## RECORDED DATA
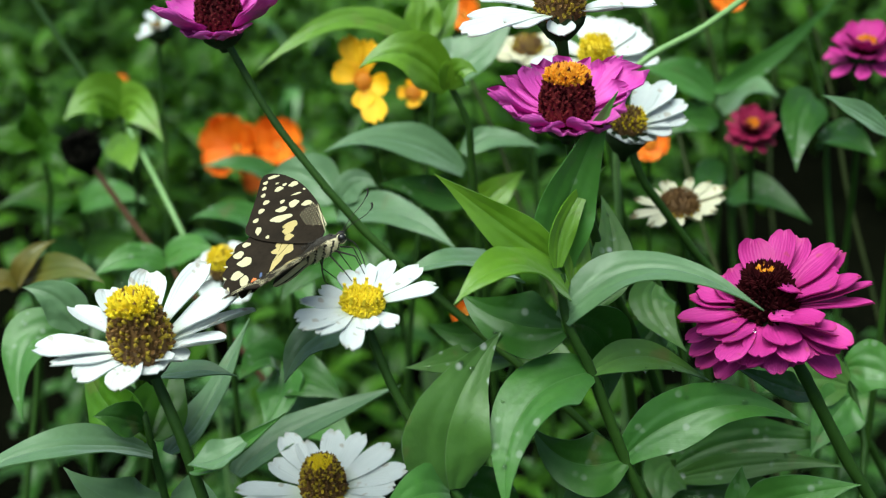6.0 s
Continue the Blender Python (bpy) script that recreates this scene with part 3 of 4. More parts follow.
leaf(p, (0.0534, 0.3601, 0.6075), (0.0708, 0.3733, 0.5975), (0.0644, 0.3618, 0.5759), 0.022, 70, 10, 0.15, LEAF_DARK)
leaf(p, n1, (0.0296, 0.3354, 0.6066), (0.0305, 0.3107, 0.5693), 0.0235, 38, -18, 0.15, LEAF, "drooping leaf")
leaf(p, n1, (0.0771, 0.3624, 0.5973), (0.0990, 0.3666, 0.5803), 0.0125, 30, 10, 0.2, LEAF_SPOT)
leaf(p, n2, (0.0498, 0.3372, 0.5632), (0.0390, 0.3445, 0.5790), 0.022, 50, -10, 0.25, LEAF_DARK)
leaf(p, n2, (0.0895, 0.3558, 0.5936), (0.1288, 0.3532, 0.5715), 0.0205, 42, 12, 0.25, LEAF)
leaf(p, (0.0715, 0.3497, 0.5513), (0.0549, 0.3487, 0.5519), (0.0450, 0.3375, 0.5313), 0.02, 50, -10, 0.2, LEAF_DARK)

# ---- leafy shoot beside the tall cone ----
top = (-0.0903, 0.3578, 0.5695)
p = grown("zinnia", [(-0.0880, 0.3555, 0.5425), top, (-0.0919, 0.3609, 0.5759)], 0.0026, 0.0018, "leafy zinnia shoot with long drooping lower leaves", "plant", ZIN)
leaf(p, (-0.0893, 0.3547, 0.5632), (-0.1145, 0.3438, 0.5897), (-0.1441, 0.3168, 0.5744), 0.0165, 15, -12, 0.2, LEAF_PALE, "long drooping leaf")
leaf(p, (-0.0880, 0.3555, 0.5425), (-0.1005, 0.3440, 0.5440), (-0.1192, 0.3511, 0.5607), 0.0215, 18, -10, 0.2, LEAF_PALE)
leaf(p, (-0.0869, 0.3556, 0.5425), (-0.0764, 0.3472, 0.5467), (-0.0604, 0.3384, 0.5490), 0.018, 40, 10, 0.2, LEAF_PALE)
leaf(p, (-0.0907, 0.3569, 0.5678), (-0.1093, 0.3692, 0.5726), (-0.1218, 0.3930, 0.5771), 0.022, 60, -10, 0.2, LEAF_BACK)
leaf(p, (-0.0903, 0.3569, 0.5678), (-0.0868, 0.3705, 0.5718), (-0.0871, 0.3875, 0.5831), 0.022, 70, 10, 0.2, LEAF_BACK)
leaf(p, (-0.0919, 0.3591, 0.5723), (-0.0974, 0.3522, 0.5817), (-0.1052, 0.3513, 0.5811), 0.013, 50, 10, 0.2, LEAF_DARK)

# ---- other shoots: a stem, and leaves that leave it where they are seen ----


def shoot(foot, top, label, leaves, r=0.0022, mat=None, name="zinnia", category="plant", group=ZIN):
    foot, top = Vector(foot), Vector(top)
    mid = foot.lerp(top, 0.5) + Vector((0.004, 0.0, 0.0))
    p = grown(name, [foot, mid, top], r * 1.15, r * 0.75, label, category, group, mat)
    for lf in leaves:
        b = Vector(lf[0])
        # a short stalk back to the stem where the blade starts off it
        if (top - foot).length > 1e-4:
            u = max(0.0, min(1.0, (b - foot).dot(top - foot) / (top - foot).length_squared))
            q = foot.lerp(top, u)
            if (q - b).length > 0.004:
                stem(p, [q + Vector((0.004, 0, 0)) * (4 * u * (1 - u)), b.lerp(q, 0.5), b], 0.0012, 0.0009, mat, "leaf_stalk", 6)
        leaf(p, *lf)
    return p


shoot((0.0338, 0.4247, 0.5495), (0.0358, 0.4293, 0.5913), "zinnia shoot with broad pale leaves behind the young one", [
    ((0.0367, 0.4229, 0.5897), (0.0202, 0.4110, 0.6130), (-0.0071, 0.4035, 0.6023), 0.0215, 8, -8, 0.15, LEAF_PALE),
    ((0.0357, 0.4202, 0.5735), (0.0201, 0.4109, 0.5687), (0.0025, 0.4139, 0.5772), 0.02, 45, -10, 0.2, LEAF_DARK),
    ((0.0347, 0.4183, 0.5589), (0.0136, 0.4000, 0.5704), (-0.0055, 0.3932, 0.5709), 0.0145, 30, 0, 0.1, LEAF_SPOT),
    ((0.0358, 0.4179, 0.5579), (0.0486, 0.4116, 0.5657), (0.0587, 0.3987, 0.5611), 0.02, 40, 0, 0.1, LEAF_SPOT)])
shoot((0.0192, 0.5214, 0.5428), (0.0141, 0.5320, 0.5975), "zinnia shoot with long greyish green leaves", [
    ((0.0141, 0.5284, 0.5904), (-0.0154, 0.5240, 0.6193), (-0.0459, 0.5059, 0.6106), 0.0215, 30, -8, 0.18, LEAF_PALE),
    ((0.0158, 0.5270, 0.5764), (-0.0057, 0.5190, 0.5860), (-0.0234, 0.5100, 0.5930), 0.018, 45, 0, 0.2, LEAF_DARK),
    ((0.0141, 0.5320, 0.5975), (0.0289, 0.5431, 0.6059), (0.0503, 0.5398, 0.5962), 0.0145, 30, 10, 0.2, LEAF_PALE),
    ((0.0166, 0.5234, 0.5691), (0.0288, 0.5302, 0.5807), (0.0426, 0.5439, 0.5835), 0.017, 60, 10, 0.2, LEAF_YOUNG)])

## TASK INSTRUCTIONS
In the listing above, find the line with "Continue the Blender" and the line with "# ---- other", then print exactly those lines and every line between them.

## THE RESULT
Continue the Blender Python (bpy) script that recreates this scene with part 3 of 4. More parts follow.
leaf(p, (0.0534, 0.3601, 0.6075), (0.0708, 0.3733, 0.5975), (0.0644, 0.3618, 0.5759), 0.022, 70, 10, 0.15, LEAF_DARK)
leaf(p, n1, (0.0296, 0.3354, 0.6066), (0.0305, 0.3107, 0.5693), 0.0235, 38, -18, 0.15, LEAF, "drooping leaf")
leaf(p, n1, (0.0771, 0.3624, 0.5973), (0.0990, 0.3666, 0.5803), 0.0125, 30, 10, 0.2, LEAF_SPOT)
leaf(p, n2, (0.0498, 0.3372, 0.5632), (0.0390, 0.3445, 0.5790), 0.022, 50, -10, 0.25, LEAF_DARK)
leaf(p, n2, (0.0895, 0.3558, 0.5936), (0.1288, 0.3532, 0.5715), 0.0205, 42, 12, 0.25, LEAF)
leaf(p, (0.0715, 0.3497, 0.5513), (0.0549, 0.3487, 0.5519), (0.0450, 0.3375, 0.5313), 0.02, 50, -10, 0.2, LEAF_DARK)

# ---- leafy shoot beside the tall cone ----
top = (-0.0903, 0.3578, 0.5695)
p = grown("zinnia", [(-0.0880, 0.3555, 0.5425), top, (-0.0919, 0.3609, 0.5759)], 0.0026, 0.0018, "leafy zinnia shoot with long drooping lower leaves", "plant", ZIN)
leaf(p, (-0.0893, 0.3547, 0.5632), (-0.1145, 0.3438, 0.5897), (-0.1441, 0.3168, 0.5744), 0.0165, 15, -12, 0.2, LEAF_PALE, "long drooping leaf")
leaf(p, (-0.0880, 0.3555, 0.5425), (-0.1005, 0.3440, 0.5440), (-0.1192, 0.3511, 0.5607), 0.0215, 18, -10, 0.2, LEAF_PALE)
leaf(p, (-0.0869, 0.3556, 0.5425), (-0.0764, 0.3472, 0.5467), (-0.0604, 0.3384, 0.5490), 0.018, 40, 10, 0.2, LEAF_PALE)
leaf(p, (-0.0907, 0.3569, 0.5678), (-0.1093, 0.3692, 0.5726), (-0.1218, 0.3930, 0.5771), 0.022, 60, -10, 0.2, LEAF_BACK)
leaf(p, (-0.0903, 0.3569, 0.5678), (-0.0868, 0.3705, 0.5718), (-0.0871, 0.3875, 0.5831), 0.022, 70, 10, 0.2, LEAF_BACK)
leaf(p, (-0.0919, 0.3591, 0.5723), (-0.0974, 0.3522, 0.5817), (-0.1052, 0.3513, 0.5811), 0.013, 50, 10, 0.2, LEAF_DARK)

# ---- other shoots: a stem, and leaves that leave it where they are seen ----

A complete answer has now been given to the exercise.